- _WORK TO DO_: Give back every line exactly as it appears, pictures excluded.

- _DATA LINES_:
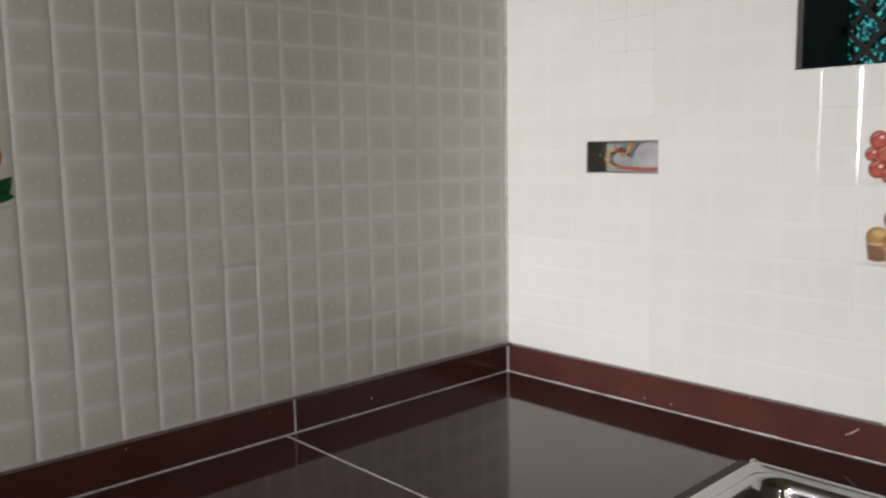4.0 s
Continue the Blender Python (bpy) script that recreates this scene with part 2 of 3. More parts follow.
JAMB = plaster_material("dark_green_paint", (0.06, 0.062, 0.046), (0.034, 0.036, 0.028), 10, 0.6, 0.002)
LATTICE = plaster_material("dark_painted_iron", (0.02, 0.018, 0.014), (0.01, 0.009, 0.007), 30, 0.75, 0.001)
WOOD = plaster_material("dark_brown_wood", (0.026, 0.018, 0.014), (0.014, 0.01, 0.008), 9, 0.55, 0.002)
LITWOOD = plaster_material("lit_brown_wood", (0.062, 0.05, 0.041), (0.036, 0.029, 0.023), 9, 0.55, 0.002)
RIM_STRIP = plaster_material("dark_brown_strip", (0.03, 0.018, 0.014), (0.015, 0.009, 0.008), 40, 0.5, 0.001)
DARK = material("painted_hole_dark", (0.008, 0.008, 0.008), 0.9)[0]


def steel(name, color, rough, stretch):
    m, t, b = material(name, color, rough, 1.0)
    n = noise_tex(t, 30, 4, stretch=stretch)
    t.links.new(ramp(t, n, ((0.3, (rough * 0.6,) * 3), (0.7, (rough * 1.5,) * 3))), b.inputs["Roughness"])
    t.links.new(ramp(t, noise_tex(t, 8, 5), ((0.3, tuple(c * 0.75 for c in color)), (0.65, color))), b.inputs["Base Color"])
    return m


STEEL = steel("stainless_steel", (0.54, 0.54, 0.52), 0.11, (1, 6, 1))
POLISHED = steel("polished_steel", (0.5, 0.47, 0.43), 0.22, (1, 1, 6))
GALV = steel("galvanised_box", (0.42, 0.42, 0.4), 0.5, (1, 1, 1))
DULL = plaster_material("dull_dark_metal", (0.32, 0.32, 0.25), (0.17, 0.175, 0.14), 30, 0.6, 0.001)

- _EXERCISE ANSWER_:
4.0 s
Continue the Blender Python (bpy) script that recreates this scene with part 2 of 3. More parts follow.
JAMB = plaster_material("dark_green_paint", (0.06, 0.062, 0.046), (0.034, 0.036, 0.028), 10, 0.6, 0.002)
LATTICE = plaster_material("dark_painted_iron", (0.02, 0.018, 0.014), (0.01, 0.009, 0.007), 30, 0.75, 0.001)
WOOD = plaster_material("dark_brown_wood", (0.026, 0.018, 0.014), (0.014, 0.01, 0.008), 9, 0.55, 0.002)
LITWOOD = plaster_material("lit_brown_wood", (0.062, 0.05, 0.041), (0.036, 0.029, 0.023), 9, 0.55, 0.002)
RIM_STRIP = plaster_material("dark_brown_strip", (0.03, 0.018, 0.014), (0.015, 0.009, 0.008), 40, 0.5, 0.001)
DARK = material("painted_hole_dark", (0.008, 0.008, 0.008), 0.9)[0]


def steel(name, color, rough, stretch):
    m, t, b = material(name, color, rough, 1.0)
    n = noise_tex(t, 30, 4, stretch=stretch)
    t.links.new(ramp(t, n, ((0.3, (rough * 0.6,) * 3), (0.7, (rough * 1.5,) * 3))), b.inputs["Roughness"])
    t.links.new(ramp(t, noise_tex(t, 8, 5), ((0.3, tuple(c * 0.75 for c in color)), (0.65, color))), b.inputs["Base Color"])
    return m


STEEL = steel("stainless_steel", (0.54, 0.54, 0.52), 0.11, (1, 6, 1))
POLISHED = steel("polished_steel", (0.5, 0.47, 0.43), 0.22, (1, 1, 6))
GALV = steel("galvanised_box", (0.42, 0.42, 0.4), 0.5, (1, 1, 1))
DULL = plaster_material("dull_dark_metal", (0.32, 0.32, 0.25), (0.17, 0.175, 0.14), 30, 0.6, 0.001)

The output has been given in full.